-- BEGIN --

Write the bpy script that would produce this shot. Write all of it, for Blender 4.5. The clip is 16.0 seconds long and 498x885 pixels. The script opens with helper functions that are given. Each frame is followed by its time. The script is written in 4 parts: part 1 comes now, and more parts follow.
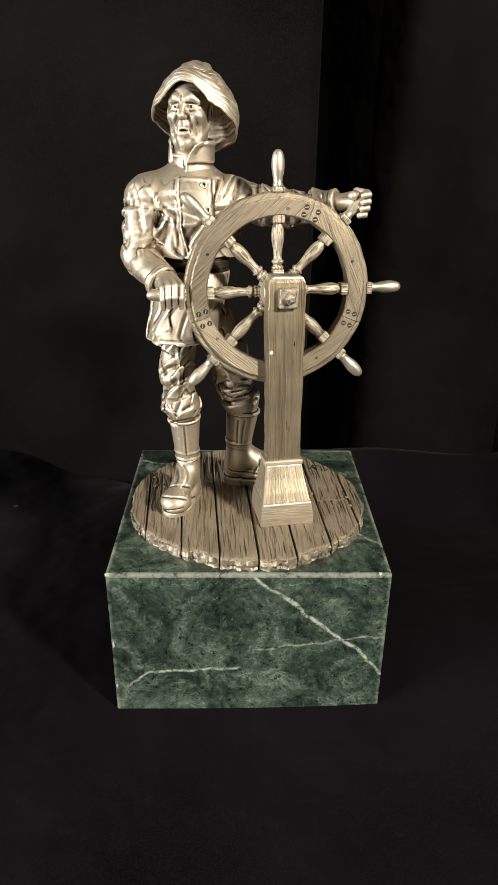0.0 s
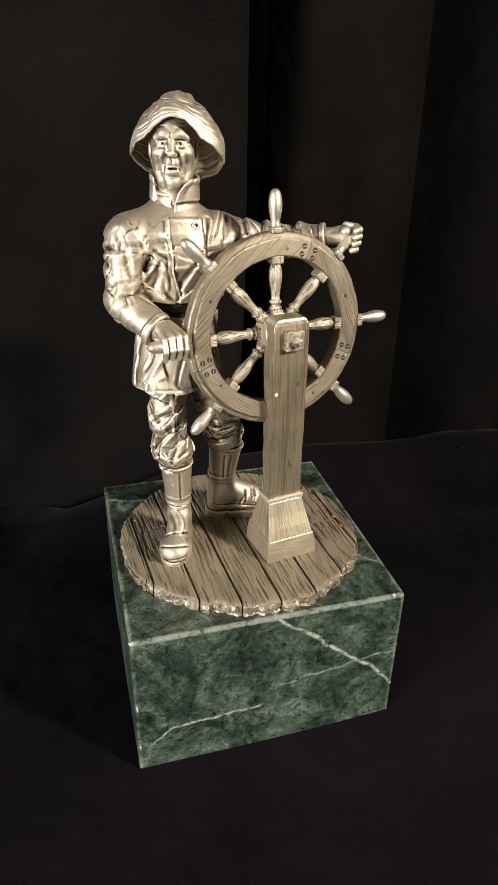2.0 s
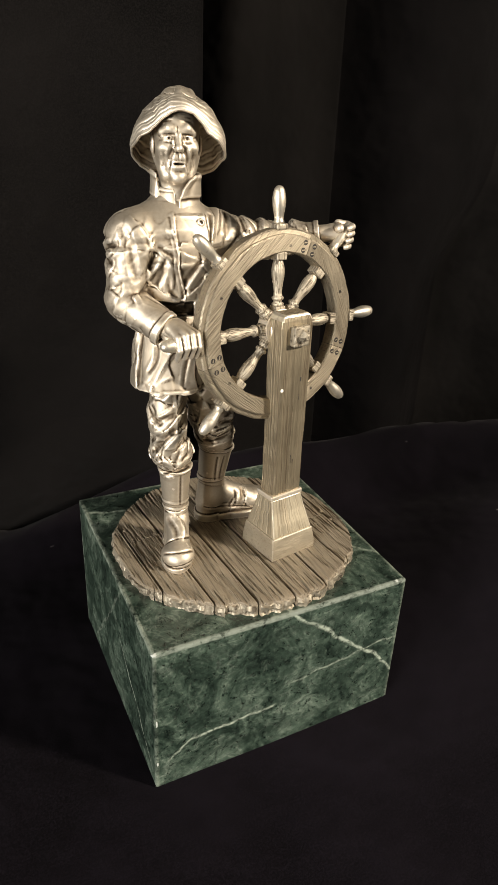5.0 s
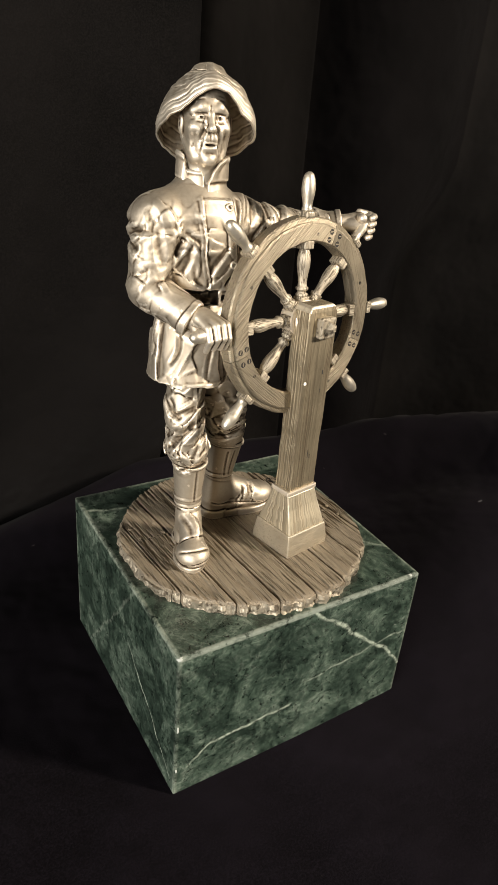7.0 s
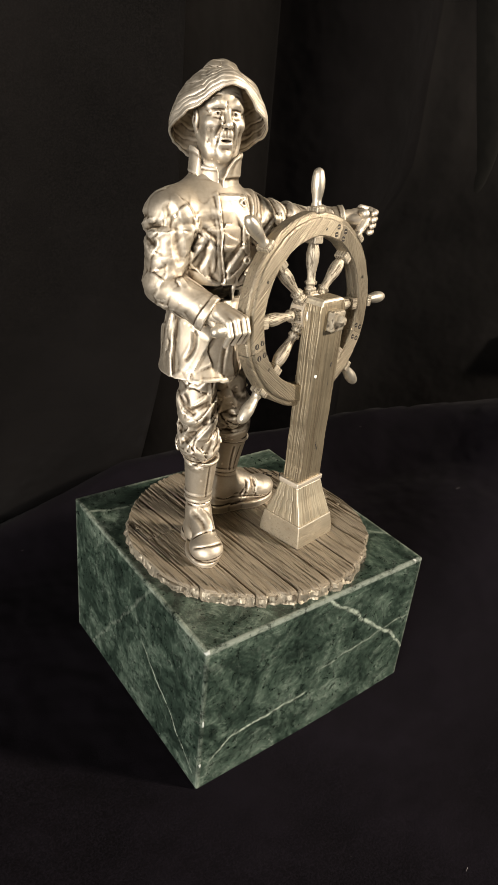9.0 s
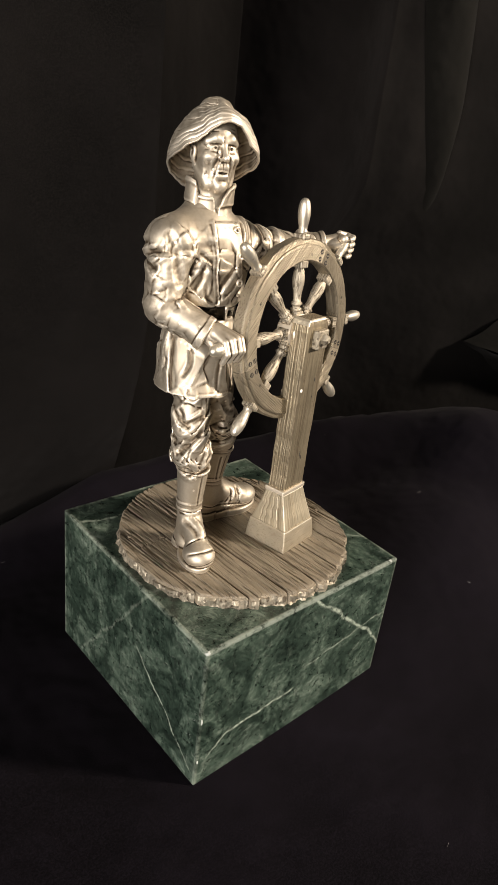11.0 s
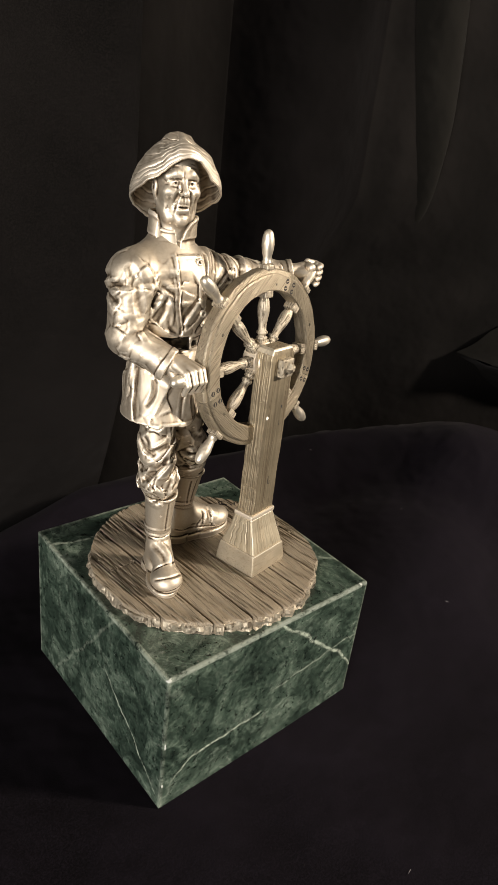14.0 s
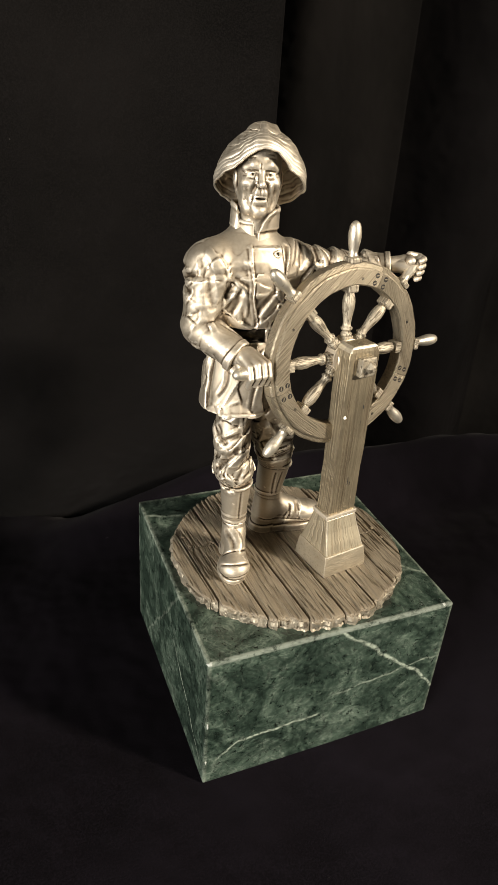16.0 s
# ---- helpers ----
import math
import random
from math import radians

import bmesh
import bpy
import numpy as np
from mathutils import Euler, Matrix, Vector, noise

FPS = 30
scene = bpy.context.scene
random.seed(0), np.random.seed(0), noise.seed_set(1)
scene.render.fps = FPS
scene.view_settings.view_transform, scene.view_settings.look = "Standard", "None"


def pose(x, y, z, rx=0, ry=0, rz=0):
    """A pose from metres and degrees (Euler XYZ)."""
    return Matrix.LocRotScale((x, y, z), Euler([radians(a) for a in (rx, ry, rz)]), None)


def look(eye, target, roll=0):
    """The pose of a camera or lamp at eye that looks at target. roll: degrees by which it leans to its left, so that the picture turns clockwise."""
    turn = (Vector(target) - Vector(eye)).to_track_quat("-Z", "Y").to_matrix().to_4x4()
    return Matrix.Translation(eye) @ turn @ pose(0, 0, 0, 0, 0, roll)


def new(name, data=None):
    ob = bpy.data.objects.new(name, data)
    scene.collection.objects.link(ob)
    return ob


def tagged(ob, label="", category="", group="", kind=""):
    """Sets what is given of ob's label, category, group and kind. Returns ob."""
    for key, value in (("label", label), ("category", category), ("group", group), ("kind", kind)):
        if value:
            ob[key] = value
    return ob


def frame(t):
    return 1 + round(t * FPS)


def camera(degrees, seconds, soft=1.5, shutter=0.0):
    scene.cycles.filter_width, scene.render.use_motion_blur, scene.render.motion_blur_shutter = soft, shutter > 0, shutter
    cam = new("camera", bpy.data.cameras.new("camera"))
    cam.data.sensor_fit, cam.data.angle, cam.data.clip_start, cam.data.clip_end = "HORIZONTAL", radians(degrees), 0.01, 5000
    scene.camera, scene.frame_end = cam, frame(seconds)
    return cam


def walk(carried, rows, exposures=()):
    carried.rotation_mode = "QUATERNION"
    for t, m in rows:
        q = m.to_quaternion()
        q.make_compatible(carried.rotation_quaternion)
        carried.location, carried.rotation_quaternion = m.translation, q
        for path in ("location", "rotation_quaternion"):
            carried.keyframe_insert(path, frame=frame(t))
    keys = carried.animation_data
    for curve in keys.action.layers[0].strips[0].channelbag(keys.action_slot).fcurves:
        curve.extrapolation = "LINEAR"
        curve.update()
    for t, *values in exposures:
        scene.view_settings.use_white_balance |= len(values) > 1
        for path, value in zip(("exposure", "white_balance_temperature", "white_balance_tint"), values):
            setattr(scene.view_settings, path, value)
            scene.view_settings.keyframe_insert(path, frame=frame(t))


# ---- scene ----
cam = camera(40.8, 16.0, 1.0)
METRES, EYE, TILT, LEAN, TURN = 0.2888, 0.2022, 0.0, 0.0, -0.9
SIDE, BACK = -0.0032, -0.2470
ROWS = [
    (0.0, 0.0, 0.0, 0.0, 0.22, -24.0, -0.5),
    (0.5, -0.0605, 0.0206, 0.0333, -2.15, -25.23, -0.07),
    (1.0, -0.0949, 0.0456, 0.0743, -6.77, -27.34, -0.22),
    (1.5, -0.1315, 0.0686, 0.0961, -10.91, -27.85, -0.29),
    (2.0, -0.1961, 0.0869, 0.0864, -14.68, -27.5, -0.93),
    (2.5, -0.2353, 0.0801, 0.1019, -17.92, -25.97, -1.36),
    (3.0, -0.2606, 0.09, 0.0908, -19.58, -26.01, -1.53),
    (3.5, -0.2818, 0.1167, 0.0762, -20.38, -26.27, -1.75),
    (4.0, -0.2908, 0.1201, 0.0724, -21.62, -26.19, -1.7),
    (6.5, -0.4106, 0.1822, 0.0501, -29.42, -26.4, -4.22),
    (7.0, -0.416, 0.2013, 0.0498, -30.19, -26.49, -4.61),
    (7.5, -0.4271, 0.2097, 0.0511, -31.89, -26.16, -4.6),
    (8.0, -0.44, 0.2106, 0.0527, -33.52, -25.93, -4.23),
    (8.5, -0.4639, 0.2329, 0.0376, -34.42, -26.02, -4.56),
    (11.0, -0.5613, 0.2399, 0.0603, -39.97, -25.07, -6.4),
    (11.5, -0.5624, 0.2473, 0.0608, -40.71, -24.97, -6.54),
    (12.0, -0.5664, 0.262, 0.0658, -41.09, -25.27, -6.45),
    (12.5, -0.5789, 0.2621, 0.0708, -42.37, -24.92, -7.38),
    (13.0, -0.5878, 0.2553, 0.0744, -44.32, -24.56, -7.99),
    (13.5, -0.589, 0.2487, 0.0804, -43.0, -24.52, -7.81),
    (14.0, -0.52, 0.2148, 0.0993, -39.33, -25.07, -6.37),
    (14.5, -0.4756, 0.2083, 0.1012, -33.7, -26.71, -5.42),
    (15.0, -0.4646, 0.1997, 0.1028, -28.68, -27.48, -4.77),
    (15.5, -0.4242, 0.1791, 0.1122, -23.88, -28.05, -3.92),
    (16.0, -0.3693, 0.1462, 0.1254, -20.88, -28.36, -3.72),
]
walk(cam, [(t, pose(SIDE, BACK, EYE, TILT, LEAN, TURN) @ pose(METRES * x, METRES * y, METRES * z, 90 + pitch, roll, yaw)) for t, x, y, z, yaw, pitch, roll in ROWS],
     [(0.0, 0.0, 6250, 10), (3.5, 0.0, 6330, 11), (8.5, 0.0, 6400, 12), (11.0, -0.02, 6400, 14), (13.0, -0.04, 6400, 16), (14.5, 0.0, 6400, 12), (16.0, 0.0, 6400, 10)])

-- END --

- _Exercise aim_
Only the lines from the one with "# ---- helpers" up to the one with "scene.render.fps = FPS" should be repeated, both included, exactly as they appear.

- _Output of the task_
# ---- helpers ----
import math
import random
from math import radians

import bmesh
import bpy
import numpy as np
from mathutils import Euler, Matrix, Vector, noise

FPS = 30
scene = bpy.context.scene
random.seed(0), np.random.seed(0), noise.seed_set(1)
scene.render.fps = FPS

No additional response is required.